| GOAL OF THE EXERCISE |
Without the pictures, print the lines running from the beginning of the material to the line containing "ob[key] = value", both ends included.

| DATA SECTION |
---*---
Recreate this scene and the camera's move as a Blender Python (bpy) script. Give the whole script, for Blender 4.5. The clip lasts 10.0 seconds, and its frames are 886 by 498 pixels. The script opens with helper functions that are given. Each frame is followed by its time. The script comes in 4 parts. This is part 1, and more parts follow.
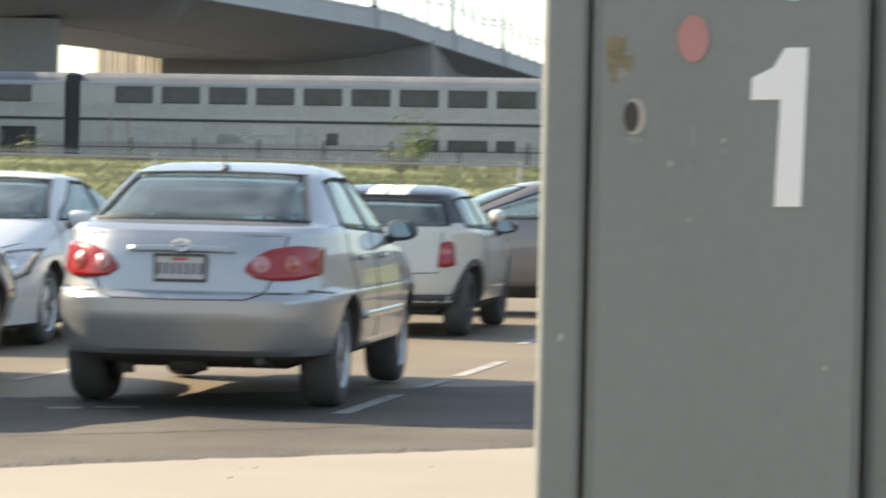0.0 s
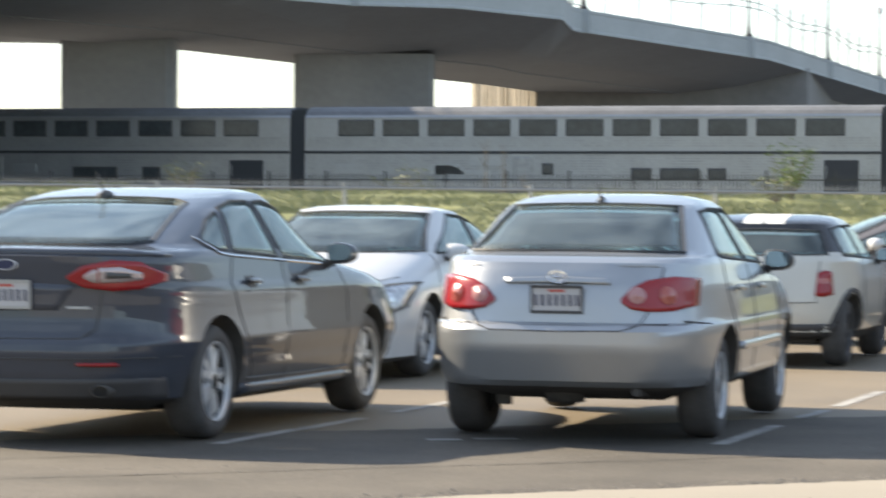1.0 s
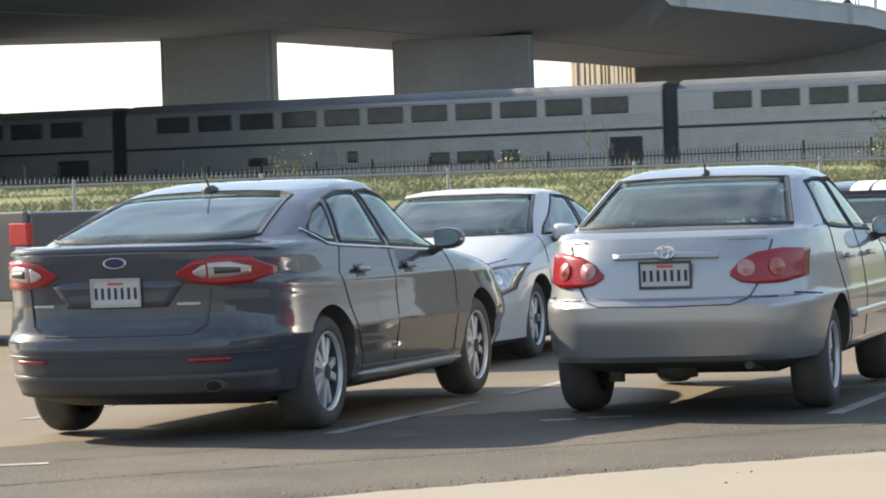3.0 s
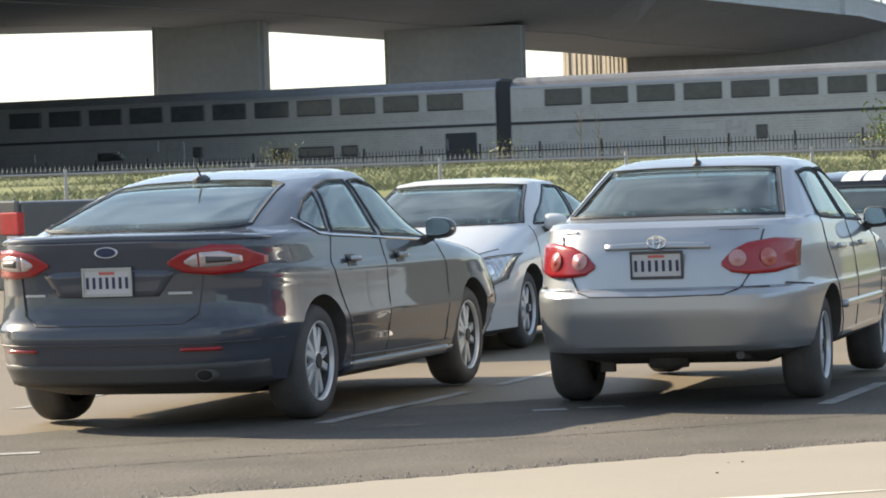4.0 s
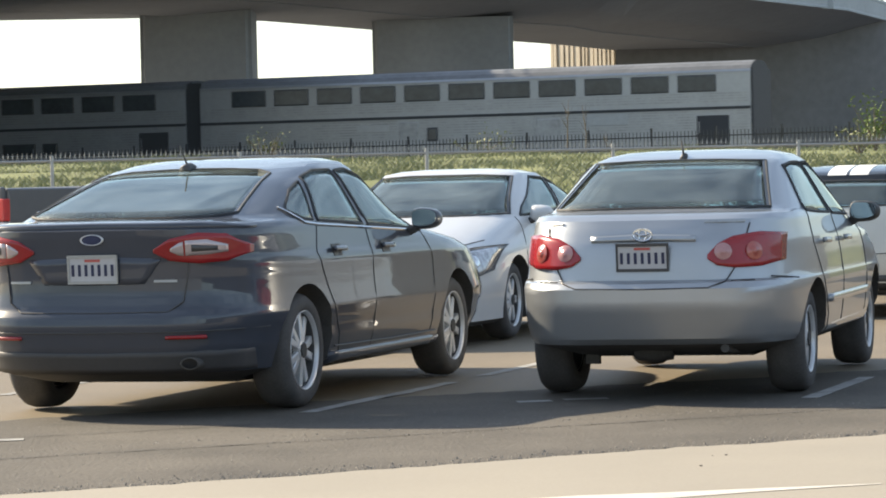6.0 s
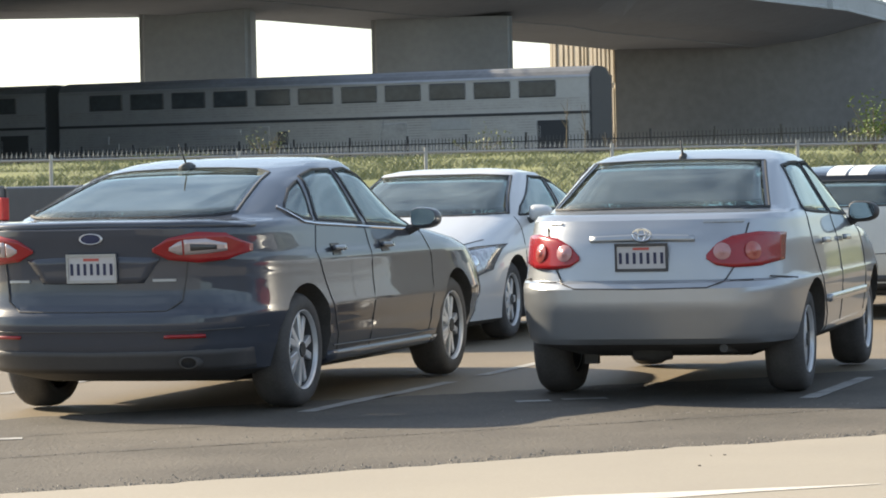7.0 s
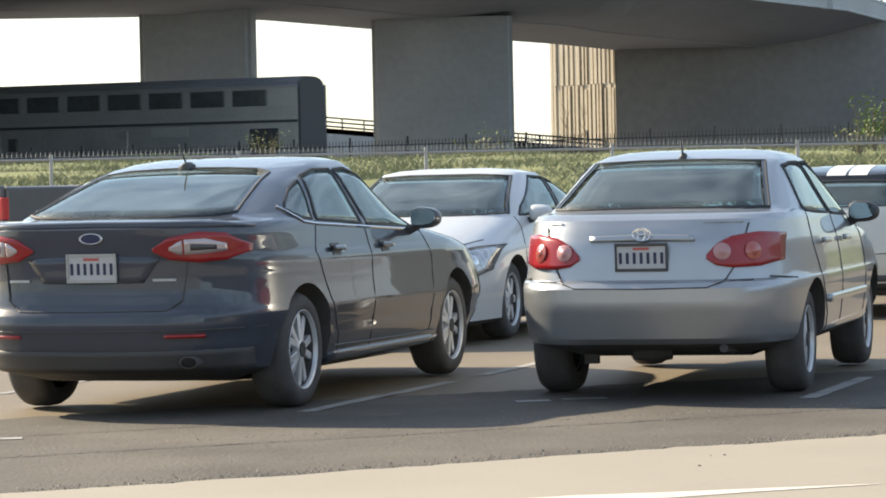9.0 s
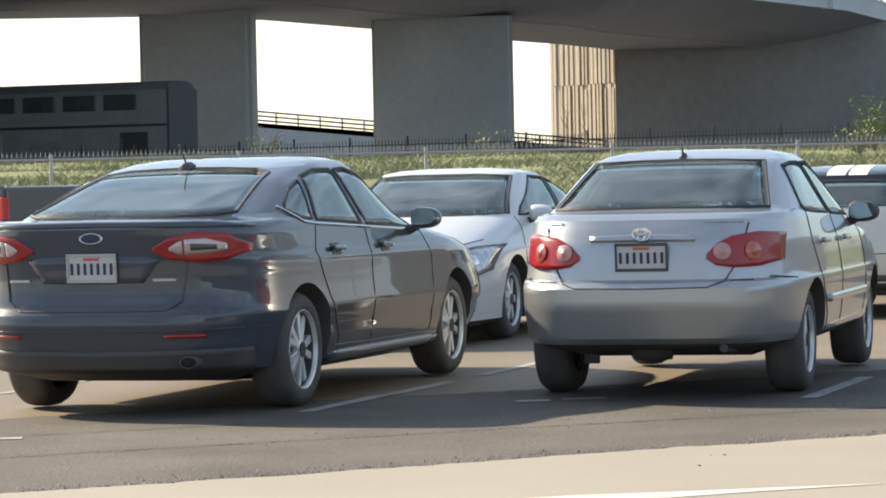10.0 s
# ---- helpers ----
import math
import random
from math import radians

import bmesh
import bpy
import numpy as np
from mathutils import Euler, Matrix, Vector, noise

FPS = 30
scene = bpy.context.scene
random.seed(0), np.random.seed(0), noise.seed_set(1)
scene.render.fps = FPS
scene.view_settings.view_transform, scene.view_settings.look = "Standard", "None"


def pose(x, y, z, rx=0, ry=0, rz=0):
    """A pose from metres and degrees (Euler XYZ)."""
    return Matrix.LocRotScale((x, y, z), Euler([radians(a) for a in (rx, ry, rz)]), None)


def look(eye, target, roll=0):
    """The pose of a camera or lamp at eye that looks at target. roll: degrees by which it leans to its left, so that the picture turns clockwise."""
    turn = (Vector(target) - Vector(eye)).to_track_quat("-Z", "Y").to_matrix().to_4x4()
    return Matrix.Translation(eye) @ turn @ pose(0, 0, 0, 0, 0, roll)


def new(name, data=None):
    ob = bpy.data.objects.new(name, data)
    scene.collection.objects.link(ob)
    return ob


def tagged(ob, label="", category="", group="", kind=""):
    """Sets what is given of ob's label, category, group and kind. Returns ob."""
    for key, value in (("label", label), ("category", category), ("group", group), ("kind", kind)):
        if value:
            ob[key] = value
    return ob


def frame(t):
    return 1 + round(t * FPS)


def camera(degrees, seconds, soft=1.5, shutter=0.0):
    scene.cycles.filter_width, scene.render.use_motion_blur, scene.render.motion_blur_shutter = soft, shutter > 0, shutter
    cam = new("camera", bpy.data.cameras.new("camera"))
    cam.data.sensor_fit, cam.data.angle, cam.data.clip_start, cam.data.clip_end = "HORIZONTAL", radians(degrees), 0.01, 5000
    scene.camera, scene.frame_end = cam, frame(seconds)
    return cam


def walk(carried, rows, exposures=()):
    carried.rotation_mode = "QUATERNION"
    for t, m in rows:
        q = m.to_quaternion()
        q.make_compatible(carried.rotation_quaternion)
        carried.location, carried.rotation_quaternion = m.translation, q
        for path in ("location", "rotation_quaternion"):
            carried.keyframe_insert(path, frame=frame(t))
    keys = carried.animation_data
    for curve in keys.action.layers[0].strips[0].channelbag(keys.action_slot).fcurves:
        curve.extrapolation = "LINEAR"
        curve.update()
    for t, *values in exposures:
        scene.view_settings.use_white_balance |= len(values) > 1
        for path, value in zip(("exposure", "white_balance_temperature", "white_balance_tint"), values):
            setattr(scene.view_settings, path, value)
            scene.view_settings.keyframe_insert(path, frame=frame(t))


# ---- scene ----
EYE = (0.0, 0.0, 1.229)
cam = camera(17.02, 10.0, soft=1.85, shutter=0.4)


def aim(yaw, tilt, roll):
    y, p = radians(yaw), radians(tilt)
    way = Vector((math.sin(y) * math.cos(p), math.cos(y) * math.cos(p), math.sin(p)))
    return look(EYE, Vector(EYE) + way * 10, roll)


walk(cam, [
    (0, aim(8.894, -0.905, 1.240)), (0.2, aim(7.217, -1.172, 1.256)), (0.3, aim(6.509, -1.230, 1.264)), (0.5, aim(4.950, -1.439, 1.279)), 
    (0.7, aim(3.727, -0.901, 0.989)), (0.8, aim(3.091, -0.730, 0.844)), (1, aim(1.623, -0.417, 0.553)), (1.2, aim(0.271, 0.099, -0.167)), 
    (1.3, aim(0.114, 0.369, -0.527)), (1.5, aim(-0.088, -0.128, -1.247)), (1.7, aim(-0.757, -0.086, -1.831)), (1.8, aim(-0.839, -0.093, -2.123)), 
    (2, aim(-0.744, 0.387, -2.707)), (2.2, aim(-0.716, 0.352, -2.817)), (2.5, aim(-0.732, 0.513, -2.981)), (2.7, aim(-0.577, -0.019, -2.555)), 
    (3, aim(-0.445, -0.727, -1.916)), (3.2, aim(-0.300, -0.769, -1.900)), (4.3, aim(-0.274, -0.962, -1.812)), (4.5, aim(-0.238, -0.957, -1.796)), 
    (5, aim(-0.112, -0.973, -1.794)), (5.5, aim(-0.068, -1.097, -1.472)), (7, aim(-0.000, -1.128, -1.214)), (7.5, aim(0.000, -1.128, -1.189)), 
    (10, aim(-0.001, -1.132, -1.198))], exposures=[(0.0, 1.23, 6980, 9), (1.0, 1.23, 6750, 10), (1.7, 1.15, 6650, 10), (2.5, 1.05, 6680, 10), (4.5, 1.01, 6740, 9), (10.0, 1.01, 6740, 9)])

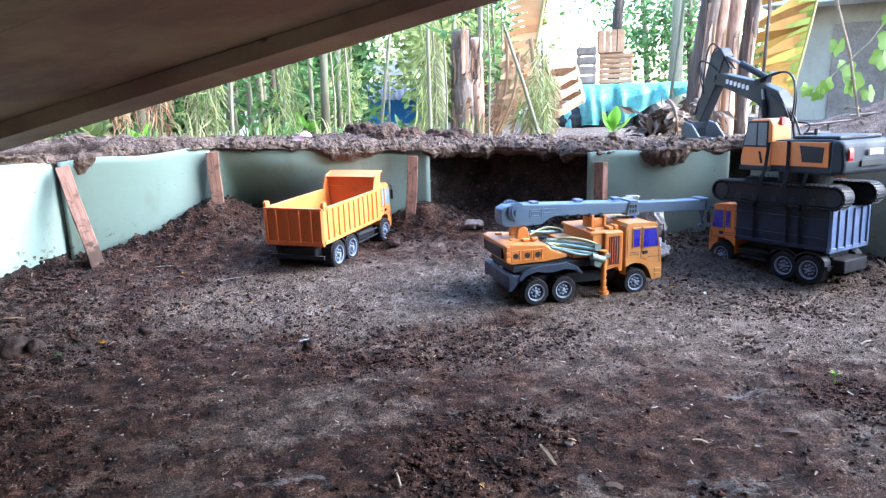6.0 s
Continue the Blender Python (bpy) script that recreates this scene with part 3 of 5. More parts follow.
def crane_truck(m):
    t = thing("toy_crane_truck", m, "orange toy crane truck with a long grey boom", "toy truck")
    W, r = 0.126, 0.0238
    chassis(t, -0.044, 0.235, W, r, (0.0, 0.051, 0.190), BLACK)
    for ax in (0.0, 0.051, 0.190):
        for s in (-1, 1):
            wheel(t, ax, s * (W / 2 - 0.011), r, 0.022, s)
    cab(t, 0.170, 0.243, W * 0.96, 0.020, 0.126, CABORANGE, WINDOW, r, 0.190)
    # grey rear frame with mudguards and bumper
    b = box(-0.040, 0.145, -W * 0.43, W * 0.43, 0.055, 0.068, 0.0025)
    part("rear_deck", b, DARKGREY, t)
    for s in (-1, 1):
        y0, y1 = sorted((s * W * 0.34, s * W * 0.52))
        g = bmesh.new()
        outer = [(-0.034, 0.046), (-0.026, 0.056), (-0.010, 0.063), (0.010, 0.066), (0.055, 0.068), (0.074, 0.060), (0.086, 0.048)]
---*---
| SOLUTION TO THIS PROBLEM |
Recreate this scene and the camera's move as a Blender Python (bpy) script. Give the whole script, for Blender 4.5. The clip lasts 10.0 seconds, and its frames are 886 by 498 pixels. The script opens with helper functions that are given. Each frame is followed by its time. The script comes in 4 parts. This is part 1, and more parts follow.
0.0 s
1.0 s
3.0 s
4.0 s
6.0 s
7.0 s
9.0 s
10.0 s
# ---- helpers ----
import math
import random
from math import radians

import bmesh
import bpy
import numpy as np
from mathutils import Euler, Matrix, Vector, noise

FPS = 30
scene = bpy.context.scene
random.seed(0), np.random.seed(0), noise.seed_set(1)
scene.render.fps = FPS
scene.view_settings.view_transform, scene.view_settings.look = "Standard", "None"


def pose(x, y, z, rx=0, ry=0, rz=0):
    """A pose from metres and degrees (Euler XYZ)."""
    return Matrix.LocRotScale((x, y, z), Euler([radians(a) for a in (rx, ry, rz)]), None)


def look(eye, target, roll=0):
    """The pose of a camera or lamp at eye that looks at target. roll: degrees by which it leans to its left, so that the picture turns clockwise."""
    turn = (Vector(target) - Vector(eye)).to_track_quat("-Z", "Y").to_matrix().to_4x4()
    return Matrix.Translation(eye) @ turn @ pose(0, 0, 0, 0, 0, roll)


def new(name, data=None):
    ob = bpy.data.objects.new(name, data)
    scene.collection.objects.link(ob)
    return ob


def tagged(ob, label="", category="", group="", kind=""):
    """Sets what is given of ob's label, category, group and kind. Returns ob."""
    for key, value in (("label", label), ("category", category), ("group", group), ("kind", kind)):
        if value:
            ob[key] = value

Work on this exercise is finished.